*** PROVIDED DATA ***
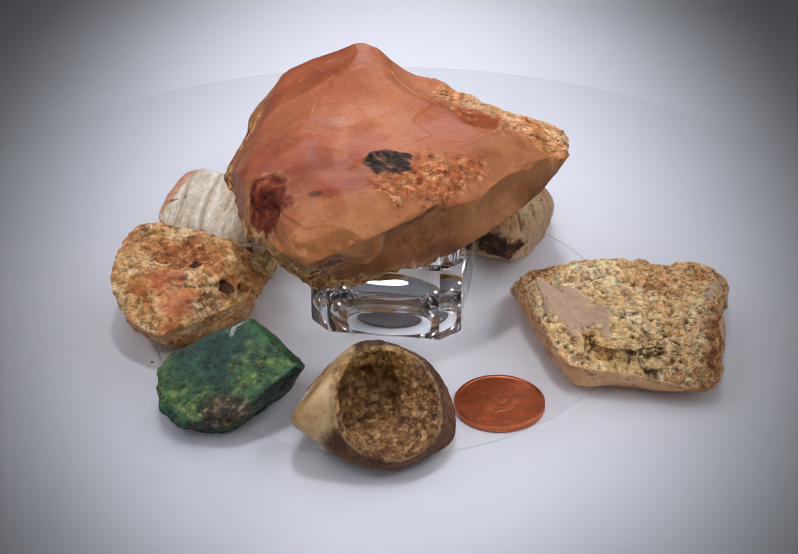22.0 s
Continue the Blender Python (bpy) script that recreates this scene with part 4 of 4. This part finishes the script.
def build_crusted_stone():
    cuts = [(0.069, 0.030, 0.997, 16.57), (0.360, 0.817, -0.450, 4.81), (0.031, -0.999, -0.017, 19.47),
            (-0.841, 0.060, -0.538, 10.56), (0.933, 0.352, -0.073, 10.94), (-0.436, 0.282, 0.855, 19.85),
            (0.568, -0.771, -0.287, 14.59), (-0.689, -0.367, 0.625, 22.72), (0.691, 0.674, -0.260, 5.08),
            (0.232, -0.582, 0.779, 20.46), (0.004, -0.778, -0.629, 10.76), (-0.179, 0.808, -0.561, 8.43),
            (0.298, -0.528, -0.795, 6.41), (-0.232, -0.615, 0.753, 22.11), (-0.292, 0.468, 0.834, 19.36),
            (-0.820, -0.448, -0.355, 16.49), (-0.163, 0.597, -0.785, 4.69), (0.380, -0.924, 0.039, 18.03),
            (0.652, 0.424, -0.629, 3.75), (0.856, -0.305, 0.417, 20.72), (0, 0, -1, 0)]
    flakes = [((-0.798, 0.432, 0.420, 17.77), (-0.612, -0.129, 0.780, 19.40)),
               ((-0.568, 0.696, 0.439, 15.18), (-0.596, 0.063, 0.801, 19.60))]

    def shape(p):
        d = notch(cut(cuts, p, 0.4), flakes, p, 0.8) - 0.1
        d = dent(d, p, (2, -4, 19.5), (10, 8.5, 6.0), 2.5)
        d = dent(d, p, (-6, 9, 19), (4, 7, 4.5), 1.0)
        d = dent(d, p, (-12, 8, 16), (5, 5, 4), 1.0)
        d = dent(d, p, (-18.5, -5, 15.0), (2.6, 2.2, 2.0), 0.5)
        d = dent(d, p, (-7.6, -3.3, 17.8), (1.6, 1.4, 1.4), 0.4)
        d = dent(d, p, (1.6, 10.4, 11.2), (1.5, 1.3, 1.2), 0.4)
        return dent(d, p, (-17.5, -10, 11.5), (2.5, 2.0, 1.6), 0.5)

    def surface(p, n):
        w = p[:, 2] / 3.0 + 0.35 * p[:, 0] / 3 + 0.6 * fbm(p, 8, 3)
        step = np.abs((w % 1.0) - 0.5) * 2
        line, tag, dome = crust(p * np.array([0.8, 1, 1.2], np.float32), 3.4, 9, 0.6, 0.13, 0.4)
        fine, tag2, dome2 = crust(p, 1.3, 10, 0.5, 0.22, 0.4)
        low = under(n[:, 2] - 0.15, 0.4) * np.clip(0.6 + 1.5 * fbm(p, 7, 4, 0.6, 5), 0, 1)
        col = ramp(0.7 * fbm(p, 4, 5, 0.66, 1) + 0.3 * tag, [(-0.8, hue(168, 96, 48)), (-0.25, hue(212, 152, 92)), (0.2, hue(232, 188, 130)), (0.8, hue(246, 222, 178))])
        col = lay(col, 0.6 * np.clip(1.7 * fbm(p, 6, 4, 0.62, 3) - 0.2, 0, 1), hue(196, 112, 56))
        pink = ramp(0.8 * fbm(p * np.array([0.7, 0.7, 1.6], np.float32), 4, 4, 0.64, 7), [(-0.7, hue(142, 82, 52)), (0.0, hue(188, 126, 88)), (0.7, hue(220, 174, 134))])
        col = lay(col, 0.85 * low, pink)
        window = np.maximum(blob(p, (-9.5, 4.8, 16), (4.6, 4, 3.5), 0.6, 3, 0, 0.5), blob(p, (-13, 5.5, 12.5), (4.5, 4, 3.5), 0.6, 3, 2, 0.5))
        col = lay(col, 0.8 * window, ramp(fbm(p, 3, 4, 0.64, 9), [(-0.6, hue(176, 78, 44)), (0.2, hue(208, 118, 72)), (0.8, hue(228, 166, 116))]))
        pocket = blob(p * [1, 1, 0.6], (-1.5, -6.2, 8.2), (8.0, 7.0, 5.0), 0.8, 3.5, 0, 0.7) * under(7.5 - p[:, 2], 2)
        fibre = fbm(p * np.array([1.4, 1.4, 0.45], np.float32), 1.8, 4, 0.68, 11)
        col = lay(col, 0.8 * pocket, ramp(fibre + 0.2 * fbm(p, 5, 2), [(-0.7, hue(88, 36, 14)), (-0.1, hue(146, 74, 34)), (0.35, hue(188, 112, 62)), (0.9, hue(228, 172, 114))]))
        col = lay(col, np.clip(0.5 * line + 0.25 * fine * (1 - low), 0, 0.9), hue(76, 36, 16))
        hole = np.zeros(len(p))
        for c, r0 in (((-17.0, -5.4, 14.0), (2.0, 1.6, 1.6)), ((-16.4, -9.4, 11.8), (2.0, 1.6, 1.3)), ((-7.6, -3.3, 17.0), (1.6, 1.4, 1.4)), ((1.6, 9.9, 11.1), (1.6, 1.4, 1.1))):
            hole = np.maximum(hole, blob(p, c, r0, 0.35, 1.4))
        col = lay(col, 0.9 * hole, hue(48, 22, 14))
        rough = 0.78 - 0.3 * np.maximum(low, window)
        grain = 0.46 - 0.2 * np.maximum(low, window)
        r = 0.75 * fbm(p, 6.5, 5, 0.64) + 0.4 * (step - 0.5) + 0.6 * flaking(p * np.array([0.8, 0.8, 1.3], np.float32), 6.0, 3) + 0.35 * line * (1 - 0.5 * low) + 0.12 * fine + pocket * 0.8 * fibre - 0.3
        areas = [("hole", "dark pocket", hole), ("rust_pocket", "fibrous rust-brown pocket", pocket), ("red_window", "reddish translucent window", window), ("pink_side", "pinkish translucent side", low)]
        return r, col, rough, grain, areas

    stone("crusted_stone", (32, 38, 0), shape, surface, (-23.0, -22.0, -2.0), (18.0, 18.0, 20.0), 0.25, M_SKIN_CRUSTED, "crust",
          "craggy orange-tan stone with a rust-brown pocket")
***
WHAT TO PRODUCE:
Only the lines from the start of the material through the line containing "return dent(d, p, (-17.5, -10, 11.5), (2.5, 2.0, 1.6), 0.5)" should be transcribed. Pictures stay out.

EXERCISE ANSWER:
22.0 s
Continue the Blender Python (bpy) script that recreates this scene with part 4 of 4. This part finishes the script.
def build_crusted_stone():
    cuts = [(0.069, 0.030, 0.997, 16.57), (0.360, 0.817, -0.450, 4.81), (0.031, -0.999, -0.017, 19.47),
            (-0.841, 0.060, -0.538, 10.56), (0.933, 0.352, -0.073, 10.94), (-0.436, 0.282, 0.855, 19.85),
            (0.568, -0.771, -0.287, 14.59), (-0.689, -0.367, 0.625, 22.72), (0.691, 0.674, -0.260, 5.08),
            (0.232, -0.582, 0.779, 20.46), (0.004, -0.778, -0.629, 10.76), (-0.179, 0.808, -0.561, 8.43),
            (0.298, -0.528, -0.795, 6.41), (-0.232, -0.615, 0.753, 22.11), (-0.292, 0.468, 0.834, 19.36),
            (-0.820, -0.448, -0.355, 16.49), (-0.163, 0.597, -0.785, 4.69), (0.380, -0.924, 0.039, 18.03),
            (0.652, 0.424, -0.629, 3.75), (0.856, -0.305, 0.417, 20.72), (0, 0, -1, 0)]
    flakes = [((-0.798, 0.432, 0.420, 17.77), (-0.612, -0.129, 0.780, 19.40)),
               ((-0.568, 0.696, 0.439, 15.18), (-0.596, 0.063, 0.801, 19.60))]

    def shape(p):
        d = notch(cut(cuts, p, 0.4), flakes, p, 0.8) - 0.1
        d = dent(d, p, (2, -4, 19.5), (10, 8.5, 6.0), 2.5)
        d = dent(d, p, (-6, 9, 19), (4, 7, 4.5), 1.0)
        d = dent(d, p, (-12, 8, 16), (5, 5, 4), 1.0)
        d = dent(d, p, (-18.5, -5, 15.0), (2.6, 2.2, 2.0), 0.5)
        d = dent(d, p, (-7.6, -3.3, 17.8), (1.6, 1.4, 1.4), 0.4)
        d = dent(d, p, (1.6, 10.4, 11.2), (1.5, 1.3, 1.2), 0.4)
        return dent(d, p, (-17.5, -10, 11.5), (2.5, 2.0, 1.6), 0.5)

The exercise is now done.